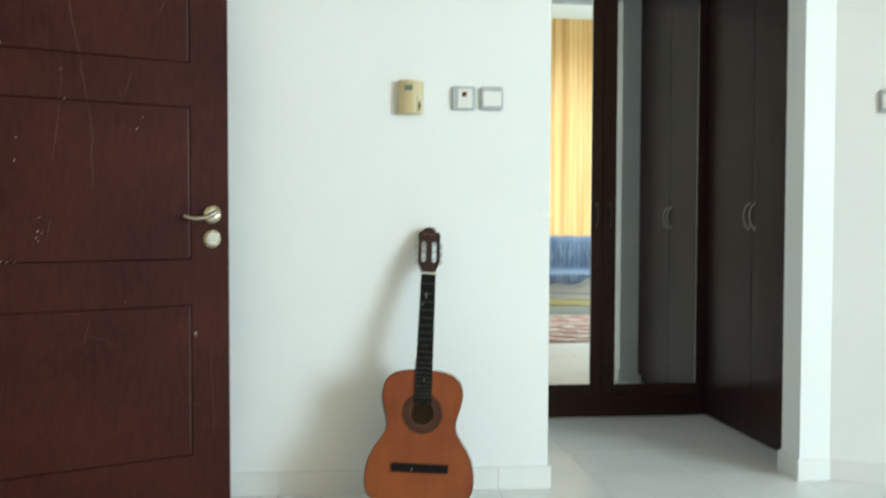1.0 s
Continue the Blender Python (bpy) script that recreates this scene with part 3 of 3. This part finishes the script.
def throw():
    rnd = random.Random(2)
    path = [(-0.895, 0.55), (-0.90, 0.80), (-0.82, 0.845), (-0.70, 0.852), (-0.60, 0.84), (-0.555, 0.76), (-0.545, 0.60), (-0.53, 0.475), (-0.40, 0.450), (-0.15, 0.452), (-0.03, 0.448), (0.022, 0.425), (0.028, 0.385)]
    pts = spline([(0, y, z) for y, z in path], 3)
    rows = []
    nx = 150
    for j, p in enumerate(pts):
        row = []
        f = j / (len(pts) - 1)
        for i in range(nx + 1):
            x = -0.72 + 1.44 * i / nx
            fold = 0.0032 * math.sin(x * 31 + 1.3 * math.sin(x * 7)) + 0.0022 * math.sin(x * 113 + f * 3) + 0.004 * math.sin(x * 9 + f * 5)
            drop = -0.065 * max(0, math.sin(x * 4.4 + 1.9) + 0.25 * math.sin(x * 17)) * max(0, (f - 0.9) / 0.1)
            out = Vector((0, 0.75 * fold, 0.35 * fold)) if 0.3 < f else Vector((0, -0.3 * fold, 0.6 * fold))
            row.append(Vector((2.55 + x, -4.30 + p.y + 0.012, p.z + 0.012 + drop)) + out)
        rows.append(row)
    ob = tagged(cloth(rows, THROW, 0.008, "throw_blanket", ""), "blue knitted throw with pale fringe draped over the sofa", "blanket")
    for i in range(44):
        x = 2.55 - 0.70 + 1.40 * i / 43
        h = 0.05 + rnd.uniform(-0.012, 0.012)
        z0 = rows[-1][min(nx, int(i * nx / 43))].z
        s = tube([(x, -4.257, z0 + 0.006), (x + rnd.uniform(-0.006, 0.006), -4.252, z0 - h * 0.5), (x + rnd.uniform(-0.012, 0.012), -4.254, z0 - h)], 0.003, 5)
        part("tassel", s, FRINGE, ob)
    for i in range(40):
        x = 2.55 - 0.68 + 1.36 * i / 39 + rnd.uniform(-0.015, 0.015)
        z, lean = rnd.uniform(0.66, 0.81), rnd.uniform(-0.03, 0.05)
        low = max(0.535, z - rnd.uniform(0.08, 0.28))
        part("pale_strand", tube(spline([(x, -4.808, z), (x + lean * 0.4, -4.800, (z + low) / 2), (x + lean, -4.795, low)], 3), rnd.uniform(0.0014, 0.0040), 5), FRINGE, ob)
    return ob


def curtain():
    ob = thing("curtain", pose(0, -5.19, 0), "long gathered yellow curtain glowing with daylight", "curtain")
    # first panel is an unseen addition over the widened window, for warm fill
    for x0, x1, seed in ((0.75, 1.54, 12), (1.55, 2.49, 3), (2.50, 3.44, 8)):
        rnd = random.Random(seed)
        bm = bmesh.new()
        n, m = 140, 12
        ph = [rnd.uniform(0, 6) for _ in range(4)]
        rows = []
        for j in range(m + 1):
            z = 0.03 + (3.455 + 0.03 * math.sin(1.0) - 0.03) * j / m
            row = []
            for i in range(n + 1):
                u = i / n
                x = x0 + (x1 - x0) * u + 0.004 * math.sin(z * 2 + u * 9)
                y = (0.006 + 0.004 * math.sin(u * 11 + ph[3])) * math.sin(u * 37 + ph[0] + 2.4 * math.sin(u * 9 + ph[1])) + 0.002 * math.sin(u * 97 + ph[2] + z * 0.5)
                row.append(bm.verts.new((x, y, z)))
            rows.append(row)
        for a, b in zip(rows, rows[1:]):
            for i in range(n):
                bm.faces.new((a[i], a[i + 1], b[i + 1], b[i]))
        part("curtain_panel", bm, CURTAIN, ob, smooth=True)
    part("curtain_rail", tube([(0.70, -0.035, 3.46), (3.48, -0.035, 3.46)], 0.012, 12), DARKSTEEL, ob, smooth=True)
    return ob


sofa()
throw()
curtain()


def rug():
    bm = bmesh.new()
    n = 40
    grid = [[bm.verts.new((-0.75 + 1.5 * i / 16, -1.13 + 2.26 * j / n, 0.010 + 0.0025 * math.sin(j * 1.9 + i * 0.4))) for i in range(17)] for j in range(n + 1)]
    for a, b in zip(grid, grid[1:]):
        for i in range(16):
            bm.faces.new((a[i], a[i + 1], b[i + 1], b[i]))
    edge = [e for e in bm.edges if e.is_boundary]
    ex = bmesh.ops.extrude_edge_only(bm, edges=edge)
    for v in ex["geom"]:
        if isinstance(v, bmesh.types.BMVert):
            v.co.z = 0.0005
    return tagged(part("rug", bm, RUG, at=pose(2.45, -2.96, 0, 0, 0, -4)), "red-brown and cream striped woven rug on the tiles", "rug")


rug()


# ---- skirting: tiles along the feet of the walls ----
def skirting(name, at, x0, x1, joint, label):
    ob = tagged(new(name), label, "skirting", kind="structure")
    ob.matrix_basis = at
    cuts = [x0] + [joint + 0.4 * k for k in range(-14, 14) if x0 + 0.01 < joint + 0.4 * k < x1 - 0.01] + [x1]
    cache = {}
    for a, b in zip(cuts, cuts[1:]):
        w = round(b - a, 4)
        if w not in cache:
            cache[w] = mesh_of("skirting_tile", box(0.0003, w - 0.0003, -0.012, 0.0, 0.0, 0.084, 0.0025, 2), SKIRT)
        t = new("skirting_tile", cache[w])
        t.parent = ob
        t.matrix_basis = pose(a, 0, 0)


skirting("baseboard_north", pose(0, 0, 0), LEFT_X, OPEN_L + 0.012, 0.601, "white tiled skirting along the guitar wall")
skirting("baseboard_jamb_west", pose(OPEN_L, 0, 0, 0, 0, 90), 0.001, WALL_T, 0.9, "white tiled skirting in the opening")
skirting("baseboard_jamb_east", pose(OPEN_R, 0, 0, 0, 0, -90), -WALL_T - 0.012, -0.001, 0.9, "white tiled skirting in the opening")
skirting("baseboard_pier", pose(0, 0, 0), OPEN_R - 0.012, STRIP_R, 1.2, "white tiled skirting on the wall pier")
skirting("baseboard_angled", TURN_M, 0.0, TURN_L, 0.35, "white tiled skirting along the angled wall")
skirting("baseboard_alcove", pose(0, WALL_T, 0, 0, 0, 180), -1.93, -OPEN_R + 0.012, 0.0, "white tiled skirting inside the alcove")
skirting("baseboard_south", pose(0, BACK_Y, 0, 0, 0, 180), -NOOK_X, -LEFT_X, 0.2, "white tiled skirting along the window wall")
skirting("baseboard_east", pose(RIGHT_X, 0, 0, 0, 0, -90), -CORNER_Y + 0.0, -NOOK_Y, 0.2, "white tiled skirting along the side wall")
skirting("baseboard_west", pose(LEFT_X, 0, 0, 0, 0, 90), BACK_Y, -0.013, 0.2, "white tiled skirting along the side wall")

# ---- floor tiles, 0.4 m square ----
tile_mesh = mesh_of("floor_tile", box(-0.1989, 0.1989, -0.1989, 0.1989, -0.008, 0.0), TILE)
for i in range(-5, 11):
    for j in range(-17, 5):
        if i < 6 and j < -13:
            continue
        t = new("floor_tile", tile_mesh)
        t.parent = floor
        t.matrix_basis = pose(0.801 + 0.4 * i, -0.08 + 0.4 * j, 0)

**WHAT IS REQUIRED**
Omit each picture, then return all of the listing exactly as it stands.

**THE SOLUTION**
1.0 s
Continue the Blender Python (bpy) script that recreates this scene with part 3 of 3. This part finishes the script.
def throw():
    rnd = random.Random(2)
    path = [(-0.895, 0.55), (-0.90, 0.80), (-0.82, 0.845), (-0.70, 0.852), (-0.60, 0.84), (-0.555, 0.76), (-0.545, 0.60), (-0.53, 0.475), (-0.40, 0.450), (-0.15, 0.452), (-0.03, 0.448), (0.022, 0.425), (0.028, 0.385)]
    pts = spline([(0, y, z) for y, z in path], 3)
    rows = []
    nx = 150
    for j, p in enumerate(pts):
        row = []
        f = j / (len(pts) - 1)
        for i in range(nx + 1):
            x = -0.72 + 1.44 * i / nx
            fold = 0.0032 * math.sin(x * 31 + 1.3 * math.sin(x * 7)) + 0.0022 * math.sin(x * 113 + f * 3) + 0.004 * math.sin(x * 9 + f * 5)
            drop = -0.065 * max(0, math.sin(x * 4.4 + 1.9) + 0.25 * math.sin(x * 17)) * max(0, (f - 0.9) / 0.1)
            out = Vector((0, 0.75 * fold, 0.35 * fold)) if 0.3 < f else Vector((0, -0.3 * fold, 0.6 * fold))
            row.append(Vector((2.55 + x, -4.30 + p.y + 0.012, p.z + 0.012 + drop)) + out)
        rows.append(row)
    ob = tagged(cloth(rows, THROW, 0.008, "throw_blanket", ""), "blue knitted throw with pale fringe draped over the sofa", "blanket")
    for i in range(44):
        x = 2.55 - 0.70 + 1.40 * i / 43
        h = 0.05 + rnd.uniform(-0.012, 0.012)
        z0 = rows[-1][min(nx, int(i * nx / 43))].z
        s = tube([(x, -4.257, z0 + 0.006), (x + rnd.uniform(-0.006, 0.006), -4.252, z0 - h * 0.5), (x + rnd.uniform(-0.012, 0.012), -4.254, z0 - h)], 0.003, 5)
        part("tassel", s, FRINGE, ob)
    for i in range(40):
        x = 2.55 - 0.68 + 1.36 * i / 39 + rnd.uniform(-0.015, 0.015)
        z, lean = rnd.uniform(0.66, 0.81), rnd.uniform(-0.03, 0.05)
        low = max(0.535, z - rnd.uniform(0.08, 0.28))
        part("pale_strand", tube(spline([(x, -4.808, z), (x + lean * 0.4, -4.800, (z + low) / 2), (x + lean, -4.795, low)], 3), rnd.uniform(0.0014, 0.0040), 5), FRINGE, ob)
    return ob


def curtain():
    ob = thing("curtain", pose(0, -5.19, 0), "long gathered yellow curtain glowing with daylight", "curtain")
    # first panel is an unseen addition over the widened window, for warm fill
    for x0, x1, seed in ((0.75, 1.54, 12), (1.55, 2.49, 3), (2.50, 3.44, 8)):
        rnd = random.Random(seed)
        bm = bmesh.new()
        n, m = 140, 12
        ph = [rnd.uniform(0, 6) for _ in range(4)]
        rows = []
        for j in range(m + 1):
            z = 0.03 + (3.455 + 0.03 * math.sin(1.0) - 0.03) * j / m
            row = []
            for i in range(n + 1):
                u = i / n
                x = x0 + (x1 - x0) * u + 0.004 * math.sin(z * 2 + u * 9)
                y = (0.006 + 0.004 * math.sin(u * 11 + ph[3])) * math.sin(u * 37 + ph[0] + 2.4 * math.sin(u * 9 + ph[1])) + 0.002 * math.sin(u * 97 + ph[2] + z * 0.5)
                row.append(bm.verts.new((x, y, z)))
            rows.append(row)
        for a, b in zip(rows, rows[1:]):
            for i in range(n):
                bm.faces.new((a[i], a[i + 1], b[i + 1], b[i]))
        part("curtain_panel", bm, CURTAIN, ob, smooth=True)
    part("curtain_rail", tube([(0.70, -0.035, 3.46), (3.48, -0.035, 3.46)], 0.012, 12), DARKSTEEL, ob, smooth=True)
    return ob


sofa()
throw()
curtain()


def rug():
    bm = bmesh.new()
    n = 40
    grid = [[bm.verts.new((-0.75 + 1.5 * i / 16, -1.13 + 2.26 * j / n, 0.010 + 0.0025 * math.sin(j * 1.9 + i * 0.4))) for i in range(17)] for j in range(n + 1)]
    for a, b in zip(grid, grid[1:]):
        for i in range(16):
            bm.faces.new((a[i], a[i + 1], b[i + 1], b[i]))
    edge = [e for e in bm.edges if e.is_boundary]
    ex = bmesh.ops.extrude_edge_only(bm, edges=edge)
    for v in ex["geom"]:
        if isinstance(v, bmesh.types.BMVert):
            v.co.z = 0.0005
    return tagged(part("rug", bm, RUG, at=pose(2.45, -2.96, 0, 0, 0, -4)), "red-brown and cream striped woven rug on the tiles", "rug")


rug()


# ---- skirting: tiles along the feet of the walls ----
def skirting(name, at, x0, x1, joint, label):
    ob = tagged(new(name), label, "skirting", kind="structure")
    ob.matrix_basis = at
    cuts = [x0] + [joint + 0.4 * k for k in range(-14, 14) if x0 + 0.01 < joint + 0.4 * k < x1 - 0.01] + [x1]
    cache = {}
    for a, b in zip(cuts, cuts[1:]):
        w = round(b - a, 4)
        if w not in cache:
            cache[w] = mesh_of("skirting_tile", box(0.0003, w - 0.0003, -0.012, 0.0, 0.0, 0.084, 0.0025, 2), SKIRT)
        t = new("skirting_tile", cache[w])
        t.parent = ob
        t.matrix_basis = pose(a, 0, 0)


skirting("baseboard_north", pose(0, 0, 0), LEFT_X, OPEN_L + 0.012, 0.601, "white tiled skirting along the guitar wall")
skirting("baseboard_jamb_west", pose(OPEN_L, 0, 0, 0, 0, 90), 0.001, WALL_T, 0.9, "white tiled skirting in the opening")
skirting("baseboard_jamb_east", pose(OPEN_R, 0, 0, 0, 0, -90), -WALL_T - 0.012, -0.001, 0.9, "white tiled skirting in the opening")
skirting("baseboard_pier", pose(0, 0, 0), OPEN_R - 0.012, STRIP_R, 1.2, "white tiled skirting on the wall pier")
skirting("baseboard_angled", TURN_M, 0.0, TURN_L, 0.35, "white tiled skirting along the angled wall")
skirting("baseboard_alcove", pose(0, WALL_T, 0, 0, 0, 180), -1.93, -OPEN_R + 0.012, 0.0, "white tiled skirting inside the alcove")
skirting("baseboard_south", pose(0, BACK_Y, 0, 0, 0, 180), -NOOK_X, -LEFT_X, 0.2, "white tiled skirting along the window wall")
skirting("baseboard_east", pose(RIGHT_X, 0, 0, 0, 0, -90), -CORNER_Y + 0.0, -NOOK_Y, 0.2, "white tiled skirting along the side wall")
skirting("baseboard_west", pose(LEFT_X, 0, 0, 0, 0, 90), BACK_Y, -0.013, 0.2, "white tiled skirting along the side wall")

# ---- floor tiles, 0.4 m square ----
tile_mesh = mesh_of("floor_tile", box(-0.1989, 0.1989, -0.1989, 0.1989, -0.008, 0.0), TILE)
for i in range(-5, 11):
    for j in range(-17, 5):
        if i < 6 and j < -13:
            continue
        t = new("floor_tile", tile_mesh)
        t.parent = floor
        t.matrix_basis = pose(0.801 + 0.4 * i, -0.08 + 0.4 * j, 0)